Tuesday, June 26, 2007

NOGALES, MEXICO: "Seventeen bodies were recovered this month....."


[CPTer John Heid (Luck, WI) has spent June working with No More Deaths and the Samaritans in southern Arizona, providing humanitarian assistance to migrants. In July, he will be joined by CPTers Sarah Shirk (Chicago, IL), Haven Whiteside (Palm Harbor, FL), and Brian Young (Richmond, IN) as they engage in CPT's July month-long Borderlands Witness Drive.]

Lace-less shoes on weary feet identify these hundreds as migrants, dumped back across the US/Mexico border each day at Nogales. Each face reveals a story. Each story is punctuated by hunger, loss and determination. Their bodies are usually weary, blistered and dehydrated. The spirits are often resilient despite these facts. So, the migrants keep coming, and the buses keep deporting. Survival is higher than any wall.

Temperatures in southern Arizona have exceeded 100 degrees every day since June 13th. There is no end in sight. Seventeen bodies were recovered in the Tucson sector this month. These neighbors died of dehydration, but the political analysis autopsy reads "failed immigration policy."

The headline in last Sunday's Arizona Daily Star read "Efforts to cut summer deaths along the border aren't working." While the US Border Patrol scours the desert for laborers, fathers, mothers and increasing numbers of children, there is scant public understanding of the reasons our neighbors risk life and limb simply to work.

The politically constructed border is a flash point. It is a locus of life and death. Yet the crises neither begins nor ends in the Sonoran desert. Economic policies created this crisis. Federal and state policies exacerbate it long after a migrant finds work in a labor camp, truck farm, construction sight or poultry plant.

CPT Borderlands Witness Drive begins this week in the literally blistering Arizona heat and culminates in late July, 3,000 miles away in the air conditioned hall of Congress.

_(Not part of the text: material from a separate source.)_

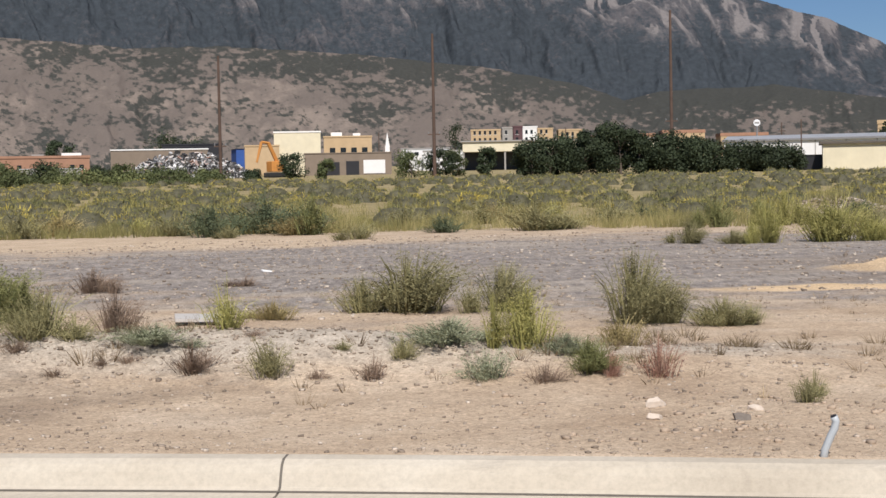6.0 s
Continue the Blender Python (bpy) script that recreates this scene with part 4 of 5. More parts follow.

The team will follow a migrant trail of sorts -- from the fences, walls and watch towers of the border, through the south and southeast gathering testimonies, joining solidarity vigils, and praying. We will look squarely into the faces of immigrants with a vision that authentic human spirit, theirs and ours, can be breathed into the currently comatose debate on immigration policy.

2 comments:

Unknown said...

Thanks John for this beautiful piece of writing! I look forward to reading more, and sharing thoughts on this blog. Is there a general itinerary for the drive?

Peace,
Jessica Phillips

BrianY said...

Hi Jessica--

Thanks for your comment! We are still working out the details of the itinerary, but we will post something soon to give a general idea.